Marc Andreessen Predicts “Libertarians Will Turn on Bitcoin”
Bitcoin got where it is today in no small part thanks to early adopters of a libertarian bent, who prized the idea of replacing conventional currencies with something that could operate without regulators or central banks. But venture capitalist and vocal Bitcoin bull Marc Andreessen said today that the “fringe politics” would soon be left behind.
“My prediction is that libertarians are going to turn on Bitcoin. That’ll be in about two years, when it’ll be mainstream,” he said at a San Francisco Bitcoin conference.

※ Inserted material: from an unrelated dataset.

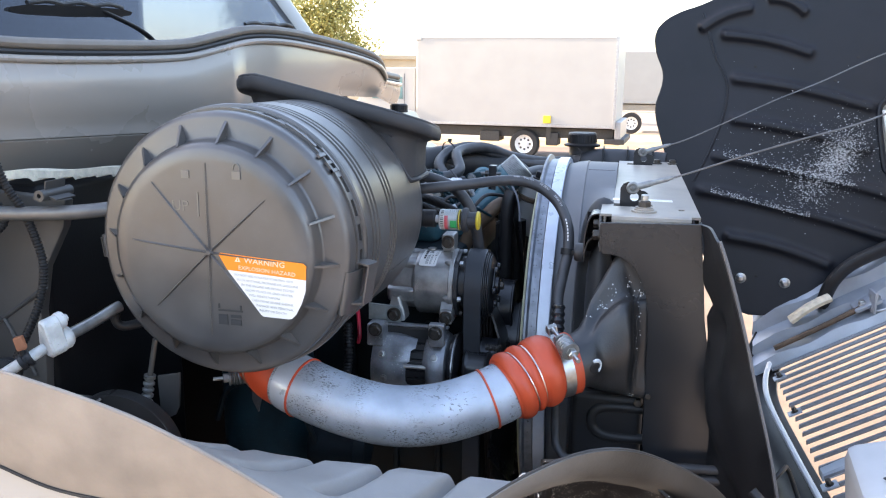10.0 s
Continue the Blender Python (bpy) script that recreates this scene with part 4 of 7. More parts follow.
def arch_shield():
    t = thing("wheel_arch_shield", (-0.15, 0.6, 0.9), "moulded plastic wheel arch shield with tan dusty lip", "splash shield")
    a, b, c = curve_at(EDGE_A), curve_at(EDGE_B), curve_at(EDGE_C)

    def lip(u, v):
        p = a(u).lerp(b(u), v)
        p.y -= 0.010 * math.sin(math.pi * v) * (1 - u) - 0.004 * v
        return p
    part("lip", sheet(lip, 60, 8, 0.004), TANP, t, "tan dusty lip facing outward")
    part("lip_bead", tube([a(i / 50) + V((0, -0.001, 0.0)) for i in range(51)], 0.0026, 8, 1), TANP, t)
    part("lip_edge", tube([b(i / 40) + V((0, -0.001, -0.001)) for i in range(41)], 0.0024, 8, 1), RUBBER, t, "dark lower edge of the lip")

    ribs = (0.425, 0.549, 0.666, 0.776, 0.893)

    def top(u, v):
        p = a(u).lerp(c(u), v)
        sag = -0.018 * math.sin(math.pi * v) * (0.3 + 0.7 * u) - 0.006 * max(0.0, v - 0.9) / 0.1
        w = 0.0
        for r in ribs:
            r2 = r + 0.03 * (1 - v)
            d = (u - r2) / (0.0105 + 0.006 * (1 - v))
            length = {0.425: 0.02, 0.549: 0.04, 0.666: 0.12, 0.776: 0.30, 0.893: 0.50}[r]
            w -= 0.021 * math.exp(-d * d) * max(0.0, min(1.0, (v - length) / 0.10))
        p.z += sag + w
        return p
    part("shelf", sheet(top, 400, 30, 0.004), GREYL, t, "grey ribbed shelf of the shield", angle=1.3)
    part("drain_hole", lathe([(0.0, 0.0006), (0.0058, 0.0)], (-0.066, 0.392, 1.4245), (0.12, -0.35, 1), 14, (False, False)), WELL, t)

    # arched right-hand part: rim band, then the deep wall below it
    h = curve_at(HUMP)

    def band(u, v):
        p = h(u)
        k = min(1, max(0, (u - 0.02) / 0.30))
        w = 0.008 + 0.059 * k
        q = V((p.x * 0.97 + 0.005 + 0.022 * (1 - k), p.y + 0.062 - 0.017 * k, p.z - w))
        r = p.lerp(q, v)
        r.y -= 0.012 * math.sin(math.pi * v)
        return r
    part("arch_band", sheet(band, 80, 8, 0.004), ARCHM, t, "grey arch band with shade painted brown along it")
    part("arch_rim", tube([h(i / 50) for i in range(51)], 0.0021, 8, 1), WELLB, t)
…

Andreessen, who developed the widely used first Web browser, compared the prevailing politics of Bitcoin’s earliest community with the beginnings of the Web. It, too, was first embraced by people with political views outside the mainstream, he said, something he sees as a hallmark of disruptive new ideas: “I don’t know how you get fringe technology without fringe people and politics … You just need to go through a maturation process where the technology emerges as mainstream at the other end. Along the way the fringe politics will move on.”
Last year, before regulators had warmed to Bitcoin, I reported how the influx of investors and efforts by larger Bitcoin companies to work with regulators was disappointing some fans of Bitcoin (see “Bitcoin Hits the Big Time, to the Regret of Some Early Boosters”). Since then, regulators in the U.S. and elsewhere have talked positively of the currency (see “Regulators See Value in Bitcoin”). Andreessen said today that his contact with unspecified U.S. agencies suggested that they now see advantages to Bitcoin over the dollar, for example, in the way all Bitcoin transactions are publicly recorded in a digital ledger known as the blockchain.

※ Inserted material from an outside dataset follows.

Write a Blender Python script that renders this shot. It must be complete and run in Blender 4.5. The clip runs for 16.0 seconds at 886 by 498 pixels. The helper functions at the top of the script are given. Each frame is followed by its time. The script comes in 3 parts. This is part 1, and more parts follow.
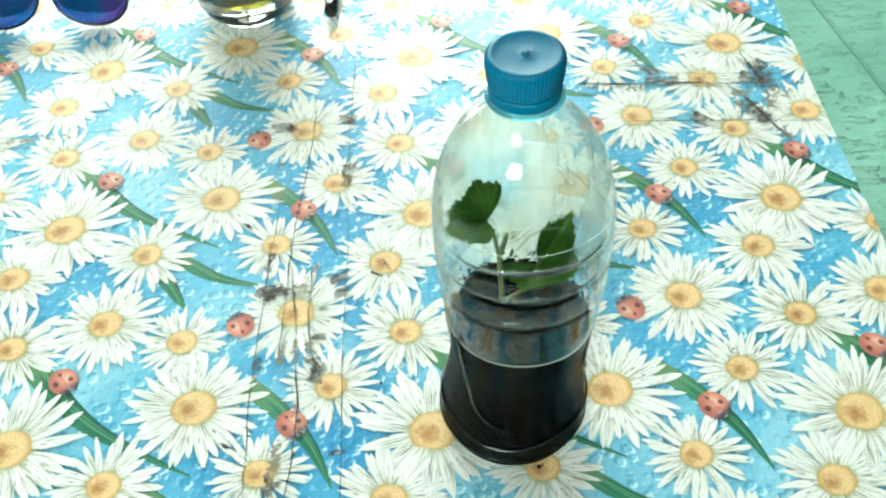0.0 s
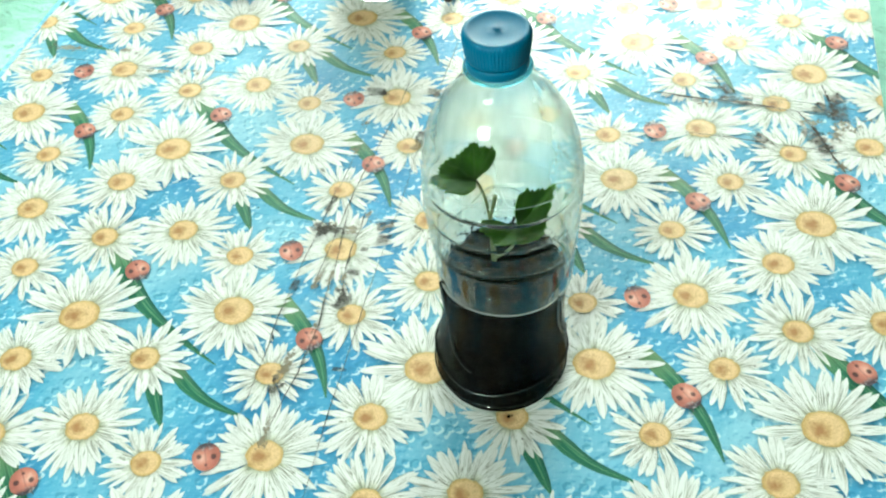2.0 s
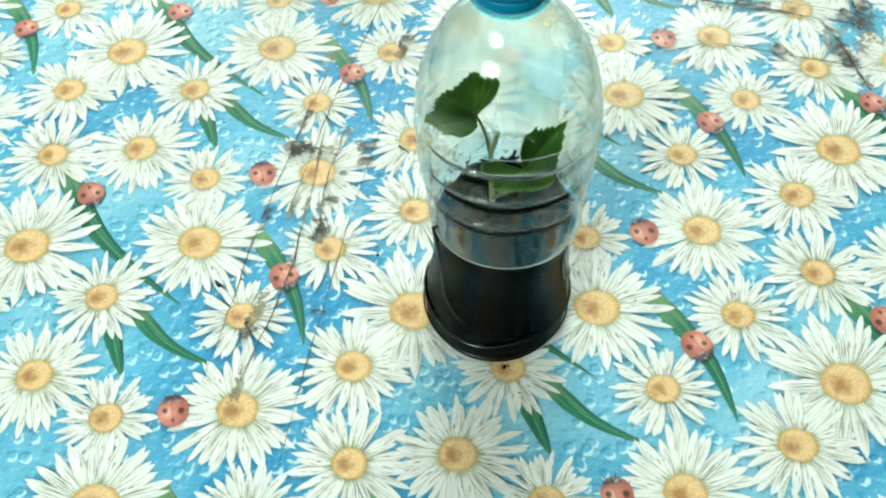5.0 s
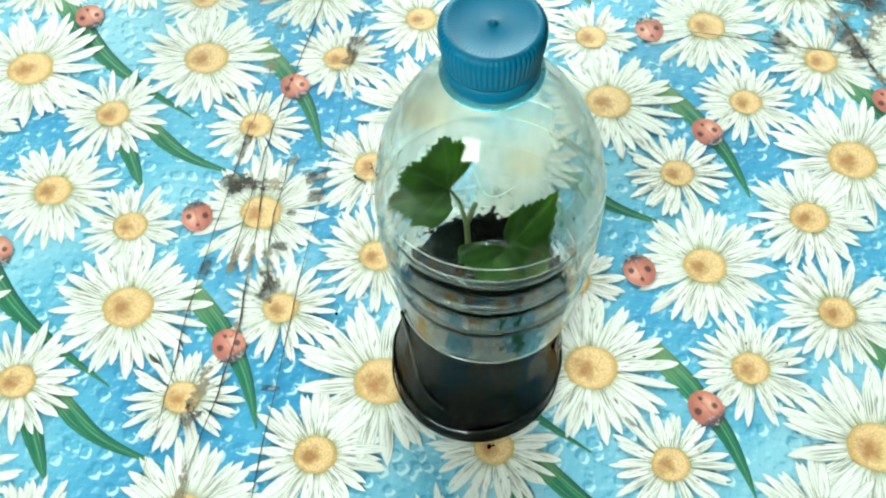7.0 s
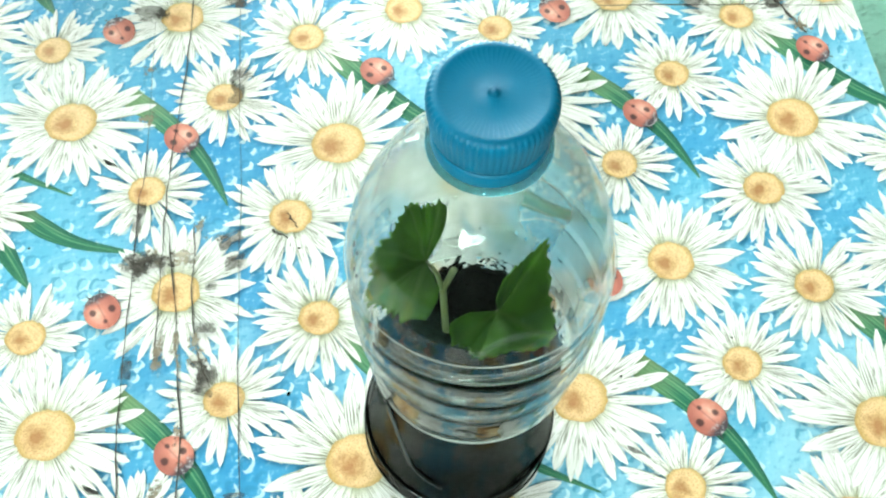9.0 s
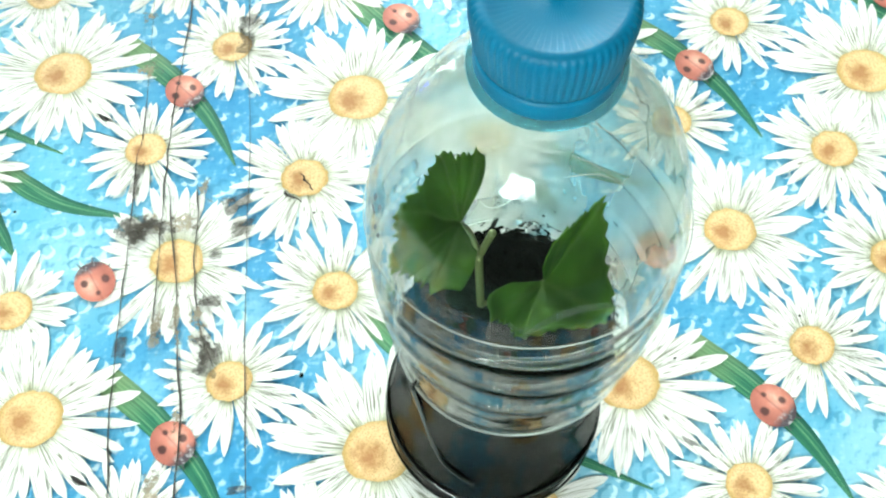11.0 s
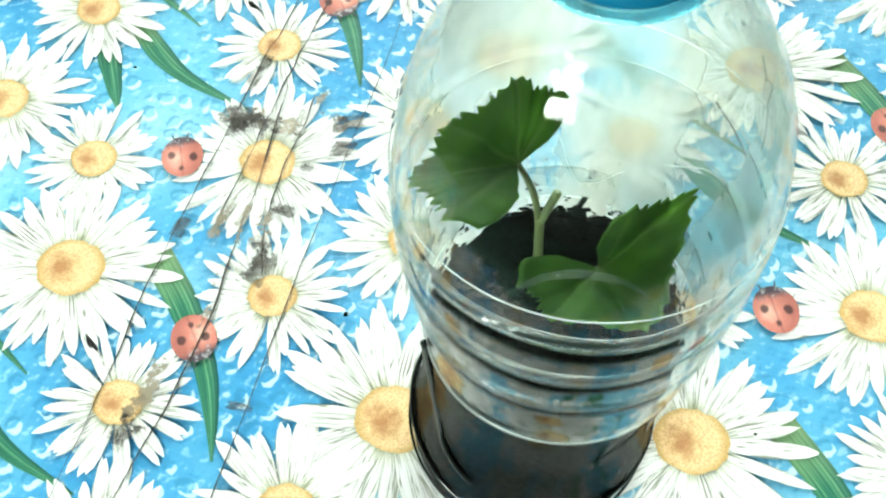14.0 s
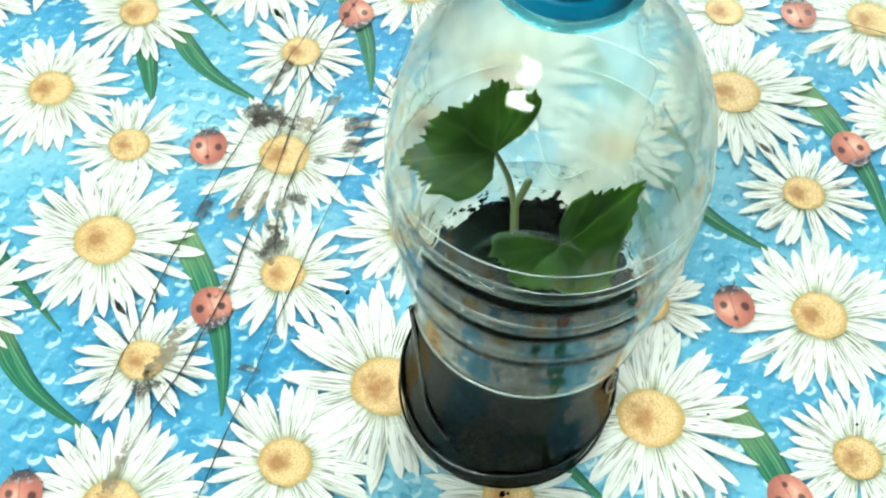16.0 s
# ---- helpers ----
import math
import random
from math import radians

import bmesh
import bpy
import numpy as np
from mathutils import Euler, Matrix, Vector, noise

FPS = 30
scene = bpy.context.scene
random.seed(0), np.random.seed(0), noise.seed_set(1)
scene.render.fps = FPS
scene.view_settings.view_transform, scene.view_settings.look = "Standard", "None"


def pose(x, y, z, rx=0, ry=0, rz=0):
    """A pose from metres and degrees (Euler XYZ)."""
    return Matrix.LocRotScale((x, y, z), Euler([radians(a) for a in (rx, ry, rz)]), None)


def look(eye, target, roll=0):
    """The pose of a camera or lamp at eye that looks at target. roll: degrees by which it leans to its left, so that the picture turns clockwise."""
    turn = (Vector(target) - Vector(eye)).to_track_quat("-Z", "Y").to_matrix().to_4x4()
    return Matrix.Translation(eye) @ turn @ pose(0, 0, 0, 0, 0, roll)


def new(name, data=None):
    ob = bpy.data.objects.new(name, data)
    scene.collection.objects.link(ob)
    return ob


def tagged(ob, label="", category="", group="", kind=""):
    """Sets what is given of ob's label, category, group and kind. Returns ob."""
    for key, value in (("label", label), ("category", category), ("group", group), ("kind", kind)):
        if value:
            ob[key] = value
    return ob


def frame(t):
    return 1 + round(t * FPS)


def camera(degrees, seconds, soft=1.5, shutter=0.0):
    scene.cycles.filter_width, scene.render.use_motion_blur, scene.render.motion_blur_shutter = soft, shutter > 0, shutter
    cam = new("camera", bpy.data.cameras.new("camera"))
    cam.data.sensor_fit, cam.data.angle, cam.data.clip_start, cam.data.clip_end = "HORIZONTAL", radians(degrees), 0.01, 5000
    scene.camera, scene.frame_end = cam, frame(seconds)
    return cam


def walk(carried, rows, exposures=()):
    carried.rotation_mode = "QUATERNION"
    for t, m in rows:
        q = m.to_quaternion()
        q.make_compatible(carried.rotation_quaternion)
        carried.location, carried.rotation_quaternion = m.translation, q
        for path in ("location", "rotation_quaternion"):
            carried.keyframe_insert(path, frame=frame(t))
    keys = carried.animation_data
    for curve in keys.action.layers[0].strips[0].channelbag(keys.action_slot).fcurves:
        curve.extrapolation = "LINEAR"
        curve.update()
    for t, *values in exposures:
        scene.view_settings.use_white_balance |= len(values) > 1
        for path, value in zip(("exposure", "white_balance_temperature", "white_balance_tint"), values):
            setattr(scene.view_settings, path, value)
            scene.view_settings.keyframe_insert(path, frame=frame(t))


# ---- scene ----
cam = camera(47.0, 16.0, soft=2.2)
PATH = [
    (0, (-0.0361, -0.3135, 0.4947), (-0.0391, 0.6742, -0.6342), -2.74),
    (0.5, (0.0317, -0.3312, 0.5047), (-0.1800, 0.6579, -0.6030), -4.53),
    (1, (0.0883, -0.3590, 0.5113), (-0.2584, 0.6309, -0.5609), -5.65),
    (1.5, (0.1046, -0.3732, 0.5181), (-0.2891, 0.5902, -0.5620), -7.21),
    (2, (0.0725, -0.3705, 0.5183), (-0.2090, 0.6020, -0.5886), -4.65),
    (2.5, (0.0061, -0.3744, 0.5273), (-0.1427, 0.6165, -0.5890), -2.52),
    (3, (-0.0356, -0.3824, 0.5325), (-0.0613, 0.5765, -0.6208), 0.30),
    (3.5, (-0.0518, -0.3818, 0.5344), (-0.0217, 0.5453, -0.6444), 1.66),
    (4, (-0.0364, -0.3576, 0.5253), (-0.0474, 0.5481, -0.6703), 1.18),
    (4.2, (-0.0190, -0.3416, 0.5166), (-0.0729, 0.5480, -0.6900), 0.39),
    (6.3, (0.0834, -0.2476, 0.4860), (-0.2179, 0.5122, -0.7716), -4.36),
    (6.5, (0.0658, -0.2299, 0.4824), (-0.1833, 0.5304, -0.7865), -3.70),
    (7, (0.0156, -0.1995, 0.4700), (-0.1062, 0.5305, -0.8348), -1.30),
    (7.5, (-0.0160, -0.1757, 0.4594), (-0.0184, 0.5364, -0.8608), 1.52),
    (8, (-0.0241, -0.1573, 0.4513), (0.0518, 0.5337, -0.8780), 3.74),
    (10.3, (-0.0331, -0.1251, 0.4165), (0.0378, 0.5445, -0.9239), 1.32),
    (10.5, (-0.0333, -0.1223, 0.4091), (0.0318, 0.5366, -0.9369), 1.16),
    (11, (-0.0312, -0.1196, 0.3931), (0.0217, 0.5342, -0.9558), 0.87),
    (11.5, (-0.0307, -0.1137, 0.3759), (0.0024, 0.5479, -0.9699), 0.48),
    (12, (-0.0343, -0.1077, 0.3585), (0.0093, 0.5619, -0.9830), 1.83),
    (12.5, (-0.0325, -0.1026, 0.3462), (0.0324, 0.5665, -0.9947), 2.70),
    (13, (-0.0286, -0.1005, 0.3418), (0.0230, 0.5727, -0.9976), 2.77),
    (13.5, (-0.0111, -0.1100, 0.3398), (-0.1044, 0.5460, -1.0059), -0.50),
    (14, (0.0063, -0.1175, 0.3459), (-0.2107, 0.5432, -0.9832), -1.56),
    (14.5, (0.0378, -0.1401, 0.3664), (-0.3267, 0.5158, -0.9324), -3.57),
    (15, (0.0464, -0.1454, 0.3790), (-0.3453, 0.5108, -0.9118), -4.33),
    (15.5, (0.0240, -0.1459, 0.3790), (-0.2473, 0.5355, -0.9294), -0.71),
    (16, (0.0234, -0.1457, 0.3784), (-0.2194, 0.5358, -0.9356), -0.19),
]
walk(cam, [(t, look(eye, target, roll)) for t, eye, target, roll in PATH],
     exposures=[(0, 0.97, 6500, -6), (0.5, 1.03, 6500, -6), (1.5, 0.93, 6500, -7), (2.5, 0.86, 6500, -8), (4, 0.88, 6500, -6), (7, 1.01, 6500, -5), (11, 1.31, 6500, 2), (12.5, 1.31, 6500, 3), (13, 1.41, 6500, 5), (13.5, 1.60, 6500, 8), (14, 1.35, 6500, 2), (15, 1.21, 6500, -3), (16, 1.13, 6500, -3)])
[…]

“The smart people in the government have figured out this could be an immense tool for them,” Andreessen said. “In contrast to people using paper currency, it’s actually a fairly attractive thing to be able to mine the blockchain.”
There has been speculation that the FBI analyzed the blockchain as part of its investigation of the Silk Road marketplace where drugs and other illicit drugs were traded using Bitcoin. But no law enforcement or government agency has yet indicated it is using that tactic. Research by academics suggests that combining analysis of the blockchain with other data could make it possible to trace and identify the flow of bitcoins in some detail (see “Mapping the Bitcoin Economy Could Reveal User Identities”).